Thailand’s historical center, Phra Nakhon Si Ayutthaya is a destination of majestic highlights. Having served as the Thai capital for 417 years (1350-1767, Kingdom of Ayutthaya), it was once known as one of the biggest cities in the world, and considered a Southeast Asia center for civilizations. Most foreign visitors to Ayutthaya during the 17th century claimed Ayutthaya to be the most illustrious and glittering city that they had ever visited. Today, visitors to Ayutthaya enjoy the nation’s historical grandeur, and the magnificent structures and ruins concentrated in and around the city and outlying area. In particular, Ayutthaya Historical Park, an extensive historical site located in the heart of the city, has been included on UNESCO’s World Heritage list since late 1991.
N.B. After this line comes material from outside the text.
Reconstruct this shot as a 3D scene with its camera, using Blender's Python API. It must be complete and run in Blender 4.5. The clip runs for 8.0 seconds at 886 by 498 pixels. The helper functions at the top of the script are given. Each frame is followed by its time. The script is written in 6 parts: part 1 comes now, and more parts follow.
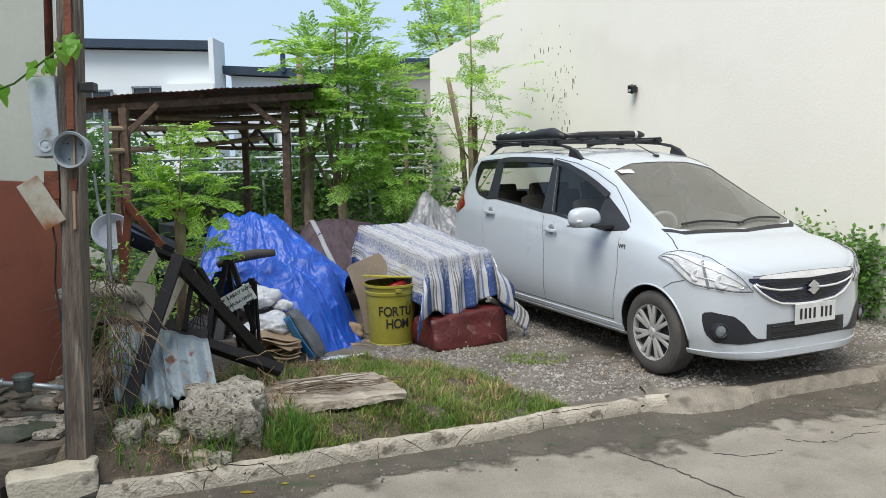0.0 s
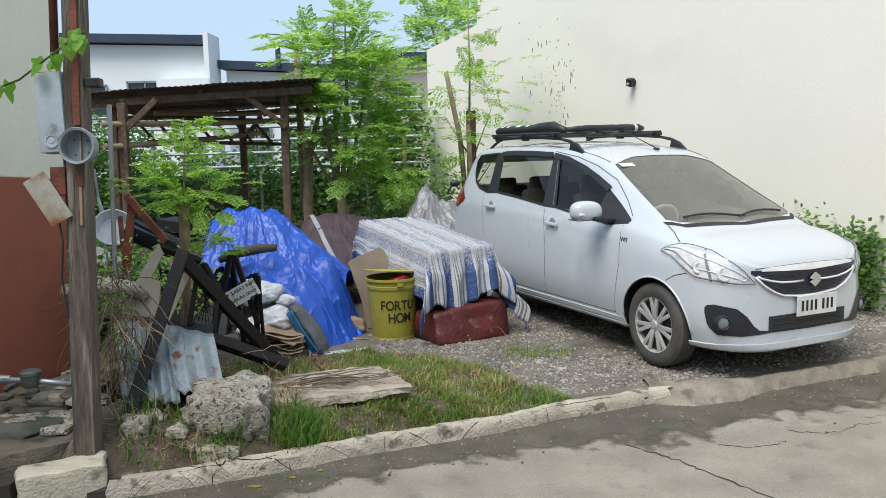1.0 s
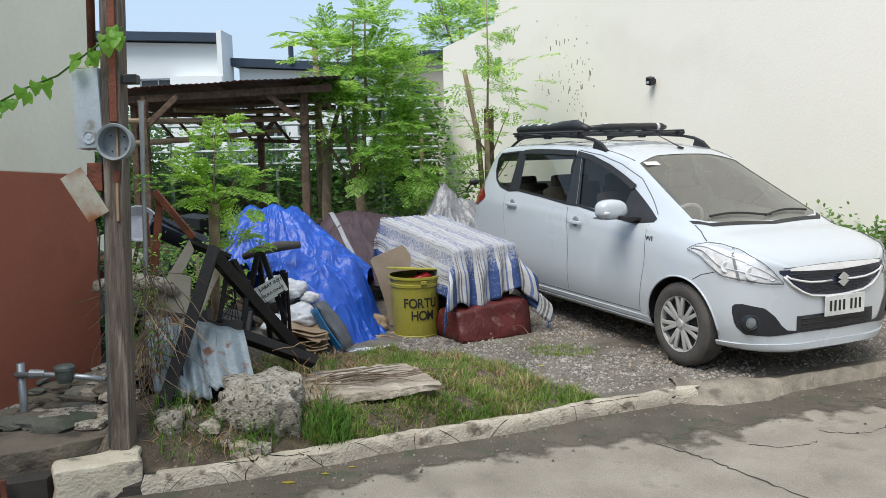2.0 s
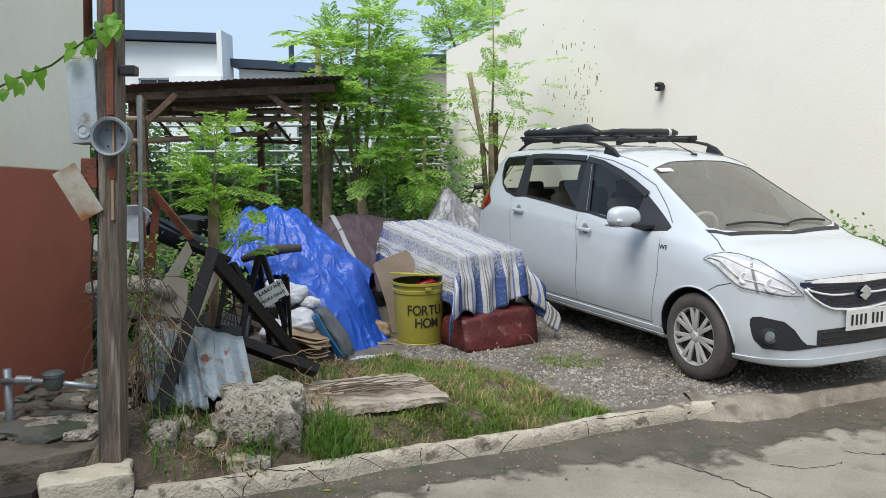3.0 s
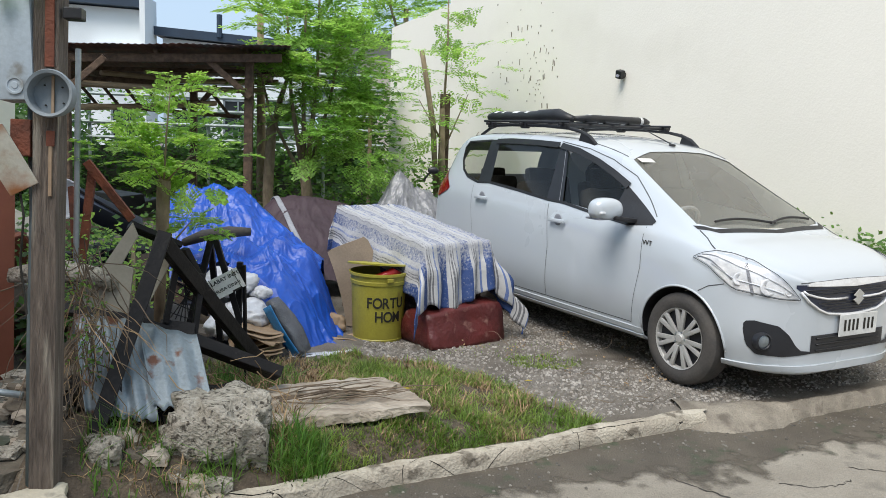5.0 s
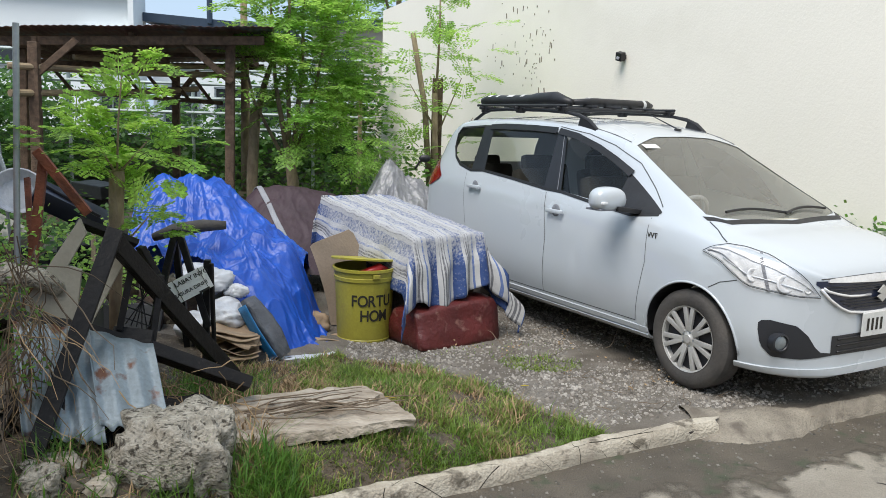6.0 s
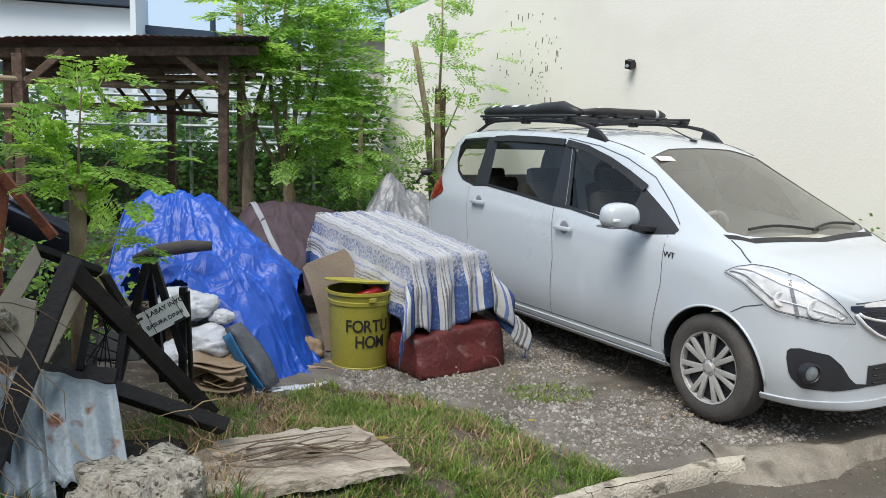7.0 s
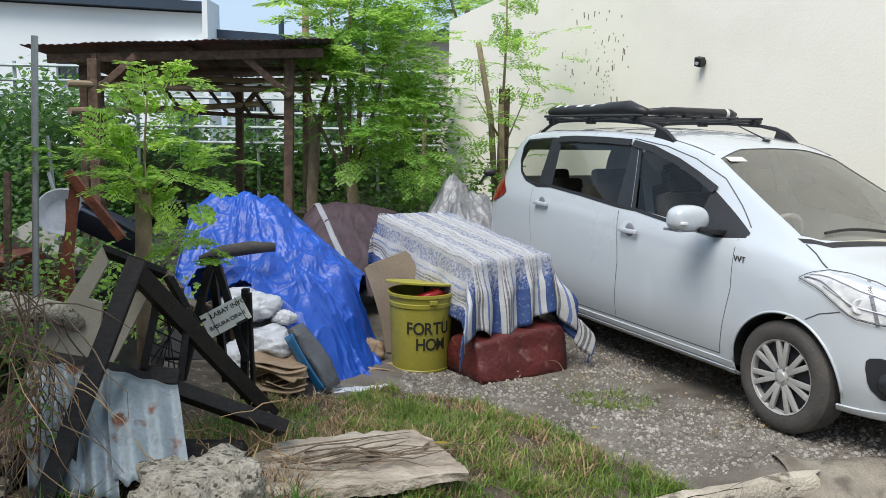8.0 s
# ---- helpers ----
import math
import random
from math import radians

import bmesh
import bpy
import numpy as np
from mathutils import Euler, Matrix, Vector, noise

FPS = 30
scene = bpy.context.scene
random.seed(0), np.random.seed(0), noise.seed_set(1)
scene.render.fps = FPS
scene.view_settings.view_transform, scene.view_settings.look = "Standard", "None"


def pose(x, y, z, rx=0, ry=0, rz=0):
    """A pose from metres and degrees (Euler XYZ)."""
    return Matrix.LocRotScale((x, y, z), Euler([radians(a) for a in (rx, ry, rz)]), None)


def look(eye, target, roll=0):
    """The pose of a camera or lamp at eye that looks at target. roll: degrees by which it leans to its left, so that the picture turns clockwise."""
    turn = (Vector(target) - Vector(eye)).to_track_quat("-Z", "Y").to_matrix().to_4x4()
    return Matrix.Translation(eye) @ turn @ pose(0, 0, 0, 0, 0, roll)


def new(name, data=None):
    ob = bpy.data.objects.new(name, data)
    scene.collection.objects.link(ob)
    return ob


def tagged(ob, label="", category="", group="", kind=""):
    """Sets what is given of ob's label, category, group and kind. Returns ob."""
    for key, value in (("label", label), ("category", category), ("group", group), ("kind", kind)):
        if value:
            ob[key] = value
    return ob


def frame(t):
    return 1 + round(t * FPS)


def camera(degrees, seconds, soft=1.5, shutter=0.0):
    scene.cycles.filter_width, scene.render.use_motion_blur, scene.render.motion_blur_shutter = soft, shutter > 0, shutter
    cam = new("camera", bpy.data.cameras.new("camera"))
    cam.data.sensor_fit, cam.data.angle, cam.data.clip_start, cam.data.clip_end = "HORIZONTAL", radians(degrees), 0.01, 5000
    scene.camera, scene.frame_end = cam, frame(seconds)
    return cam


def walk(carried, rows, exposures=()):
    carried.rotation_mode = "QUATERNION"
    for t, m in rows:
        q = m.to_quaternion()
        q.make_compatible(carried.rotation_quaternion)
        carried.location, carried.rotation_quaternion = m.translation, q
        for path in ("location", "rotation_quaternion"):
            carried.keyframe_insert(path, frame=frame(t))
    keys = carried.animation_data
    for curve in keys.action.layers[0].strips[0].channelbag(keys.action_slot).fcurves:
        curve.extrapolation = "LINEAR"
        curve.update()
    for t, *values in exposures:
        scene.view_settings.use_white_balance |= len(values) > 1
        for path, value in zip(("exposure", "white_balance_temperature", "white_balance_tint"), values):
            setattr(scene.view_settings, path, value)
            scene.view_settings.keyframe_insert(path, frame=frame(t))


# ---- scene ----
cam = camera(56.9, 8.0, soft=0.7)
METRES, EYE, TILT, LEAN, TURN = 2.05, 1.706, -6.0, 0.0, 0.0
ROWS = [
    (0.0, 0.0, 0.0, 0.0, -0.02, -0.8, 1.14),
    (0.5, 0.0005, 0.001, 0.0009, -0.5, -0.99, 1.27),
    (1.0, -0.0287, -0.0058, 0.001, -0.38, -1.23, 1.42),
    (1.5, -0.0677, -0.0259, -0.0011, 0.19, -1.44, 1.43),
    (3.0, -0.1318, 0.0999, 0.0003, -0.04, -0.97, 0.25),
    (3.5, -0.1688, 0.1611, -0.0041, 0.78, -1.15, -1.19),
    (4.0, -0.235, 0.2479, -0.0058, -1.22, -2.86, -1.62),
    (4.5, -0.2967, 0.3184, 0.0104, -5.39, -2.56, -1.85),
    (5.0, -0.2975, 0.3668, 0.0111, -5.56, -2.0, -1.52),
    (6.5, -0.2228, 0.6872, 0.0346, -5.82, -3.13, -1.15),
    (7.0, -0.2085, 0.7608, 0.0488, -5.23, -2.1, -0.87),
    (7.5, -0.1921, 0.784, 0.0557, -1.83, -1.61, -0.99),
    (8.0, -0.1973, 0.7863, 0.0553, -0.7, -2.17, -1.01),
]
walk(cam, [(t, pose(0, 0, EYE, TILT, LEAN, TURN) @ pose(METRES * x, METRES * y, METRES * z, 90 + pitch, roll, yaw)) for t, x, y, z, yaw, pitch, roll in ROWS])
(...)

Bang Pa-In Palace is not situated in Ayutthaya city proper, but is well worth making an effort to get to see. The palace comprises a collection of buildings of various ages and various architectural styles surrounded by a lake. Originally built by King Prasattong, Bang Pa-In was the residence of all the kings in the Ayutthaya period but it was left unoccupied when Bangkok became the capital. Its importance was reestablished in 1851 when King Mongkut restored the palace and monarchs resumed residing there. Bang Pa-In Palace compound houses a number of important buildings.
The public can only go inside two of these buildings: Phra Thinang Wehat Chamrun – a Chinese-style building intended for use during rainy seasons and Phra Thinang Withun Thatsana – a tower-like observatory with a number of balconies to take in good views of the palace gardens. Other buildings worthy of note include Phra Thinang Aisawan Thippa a pavilion standing in the middle of the lake – and Phra Thinang Warophat Phiman a two-story building that housed King Mongkut’s apartments and reception hall.
Wat Yai Chai Mongkon
The monastery was built in 1900 by King U-thong who granted the temple with the name Wat Pa Kaew. The intention was to create a center of Buddhist studies (Ceylonese Sect). As the temple used to be headed by a patriarch, local people also called it Wat Chao Phraya Thai.
Operating time: 08.00 – 18.00 Daily.
Built in 1630 by King Prasat Thong to honor his mother, Wat Chaiwattanaram was conceived as a replica of the Angkor temple. A Royal monastery, the temples unique feature is a huge prang which is surrounded by smaller prangs. Located on the bank of the Maenam Chao Phraya, to the west of the city island is Wat Chaiwatthanaram.
Operating time: 08.30 – 16.30 Daily.
Wat Phra Si Sanphet
In 1491, Wat Phra Si Sanphet was located inside the compound of the Grand Palace-the foundations of which are still visible-and served as the royal chapel, as Wat Phra Kaeo does in Bangkok. This Wang Lung Palace (Royal Palace) was built by King U-Thong upon the founding of the city.
Operating time: 07.00 – 18.30 Daily
Used as a residential palace, it became a monastery in the reign of King Ramathibodi I. When King Borom Trai Lokanat commanded the construction of new living quarters, this residential palace was transformed into a temple, and the establishment of Wat Phra Si Sanphet. In Ayutthaya’s heyday, this was the largest temple in the city. The three main chedis which have been restored contain the ashes of three Ayutthaya kings. The temple is situated at the northern end of Si Sanphet Road. The royal chapel does not have any monks and novice inhabitants.